Work to do:
In the data below, find every line that has the string "part", and copy it.

Dataset excerpt:
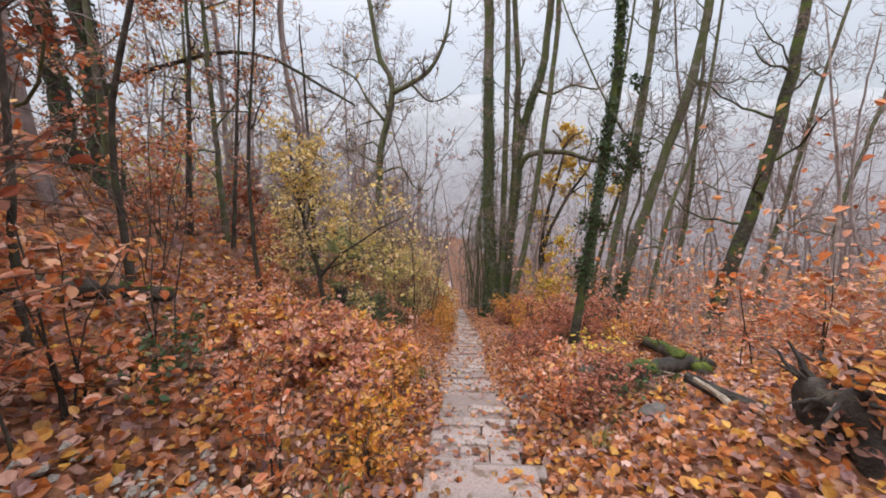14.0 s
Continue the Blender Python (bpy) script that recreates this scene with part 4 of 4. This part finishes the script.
g.leaves((shell * (0.44, 0.36, 0.5) * rng.uniform(0.86, 1.12, (1300, 1)) + (0.05, 0, 0.1))[shell[:, 2] > -0.1], 0.085, 0.4)
tagged(part("leaf_cover", g, LITTER, root, "fallen leaves caught on the roots"), kind="stuff")

# mossy log and its stump
log_a, log_b = np.array((4.2, 17.0, -4.17)), np.array((3.5, 13.5, -3.41))
log_a[2], log_b[2] = ground_z(*log_a[:2]) + 0.16, ground_z(*log_b[:2]) + 0.12
log = thing("mossy_log", "fallen log covered in bright green moss", "log", tuple(log_a - (0, 0, 0.14)))
line = smooth_line([log_a - log.location, (log_a + log_b) / 2 - np.array(log.location) + (0, 0, 0.04), log_b - np.array(log.location), log_b + (log_b - log_a) * 0.12 - np.array(log.location) - (0, 0, 0.1)], 24)
g = Geo()
g.tube(line, np.linspace(0.1, 0.13, 24), 10, 0.07)
part("bark", g, DARKBARK, log, "dark wet bark", True)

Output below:
Continue the Blender Python (bpy) script that recreates this scene with part 4 of 4. This part finishes the script.
tagged(part("leaf_cover", g, LITTER, root, "fallen leaves caught on the roots"), kind="stuff")
part("bark", g, DARKBARK, log, "dark wet bark", True)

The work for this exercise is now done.